* _Problem to work on_: Copy out the listing in full, exactly as written, but not its pictures.

* _Supplied data_:

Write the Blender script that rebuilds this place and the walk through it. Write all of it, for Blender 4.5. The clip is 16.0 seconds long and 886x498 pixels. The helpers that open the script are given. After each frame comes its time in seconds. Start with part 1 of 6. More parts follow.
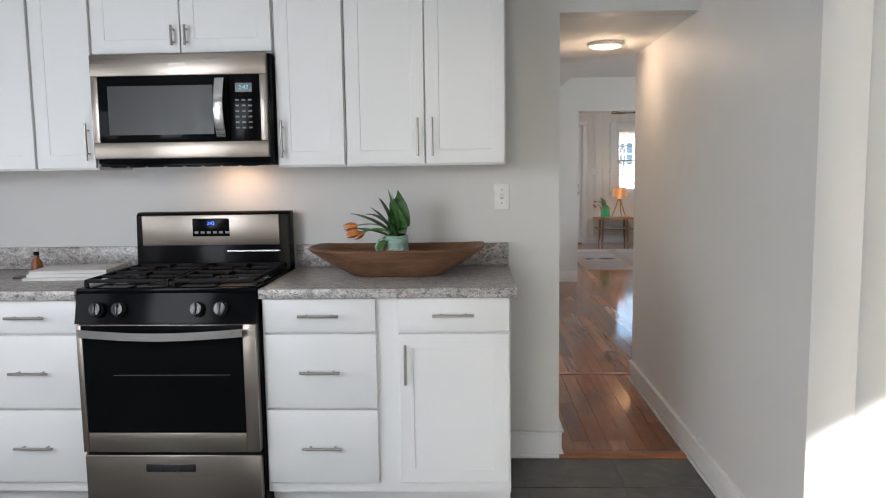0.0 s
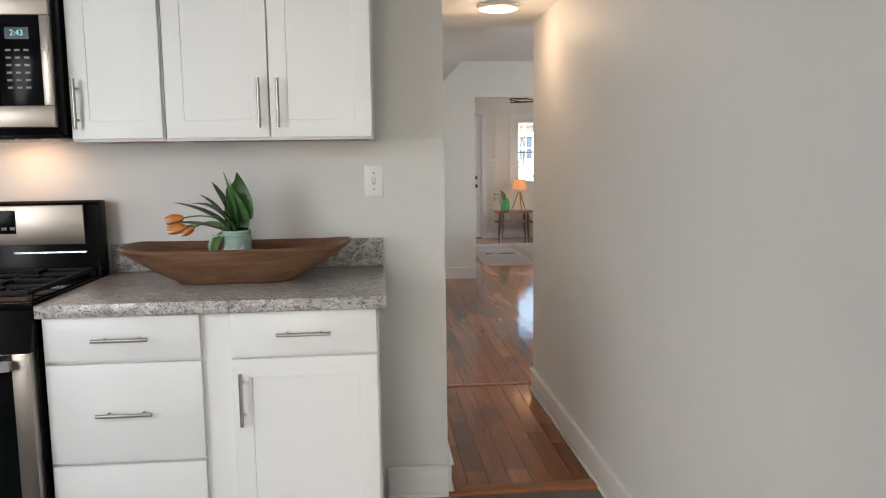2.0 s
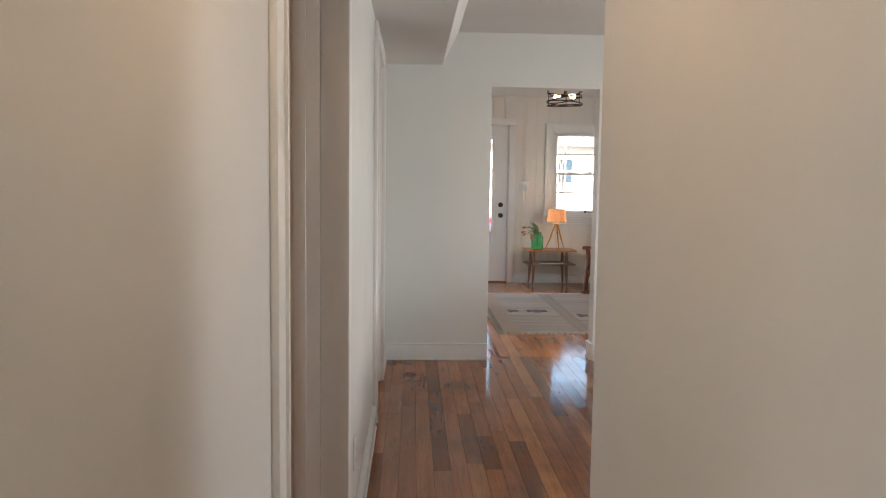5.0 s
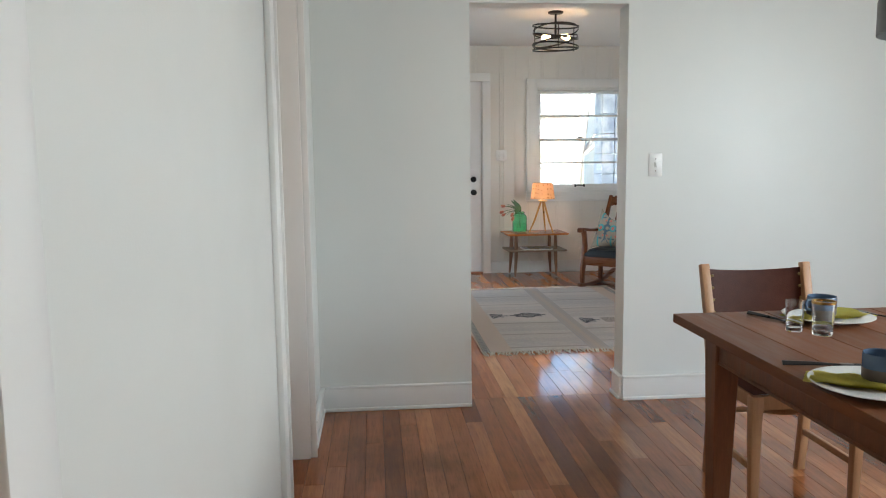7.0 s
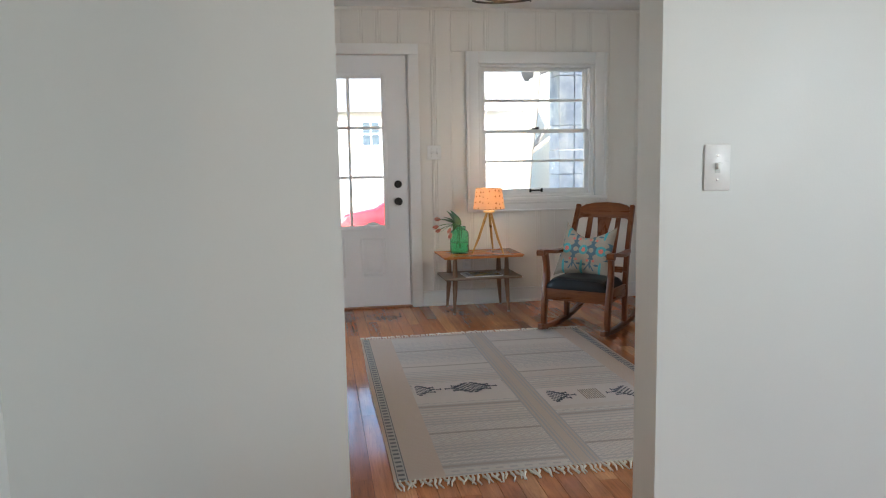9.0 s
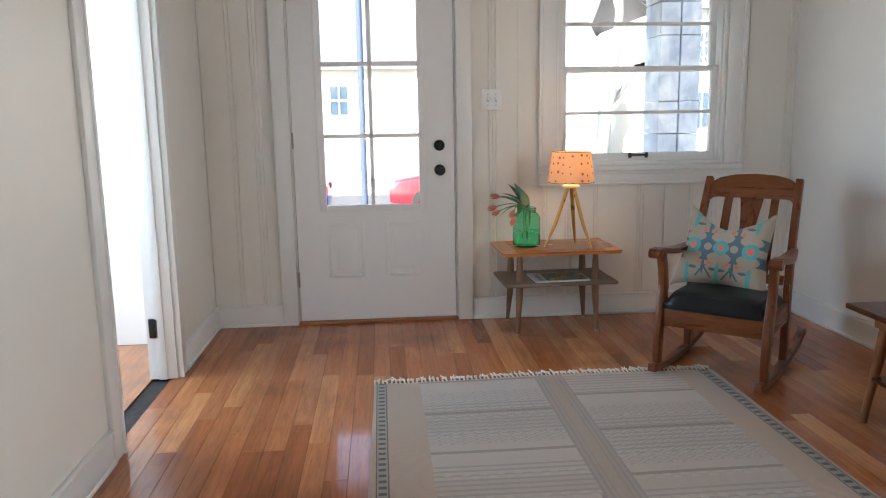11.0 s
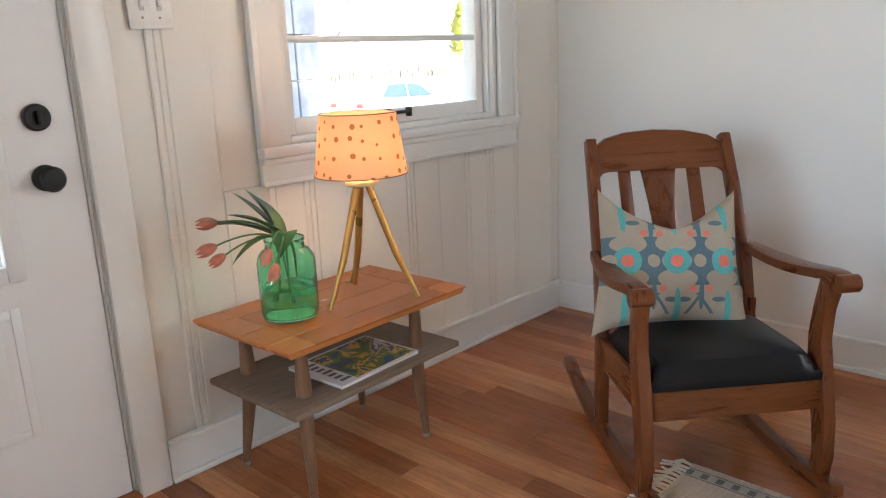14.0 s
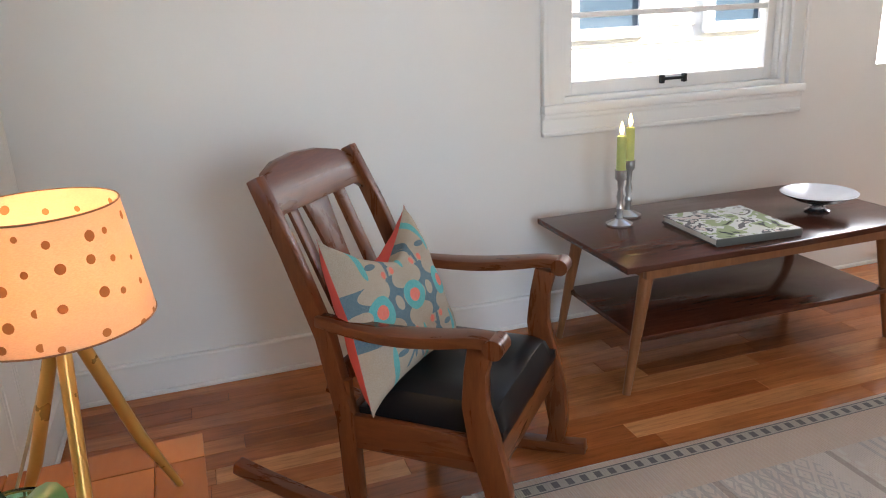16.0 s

* _Complete answer_:
Write the Blender script that rebuilds this place and the walk through it. Write all of it, for Blender 4.5. The clip is 16.0 seconds long and 886x498 pixels. The helpers that open the script are given. After each frame comes its time in seconds. Start with part 1 of 6. More parts follow.
0.0 s
2.0 s
5.0 s
7.0 s
9.0 s
11.0 s
14.0 s
16.0 s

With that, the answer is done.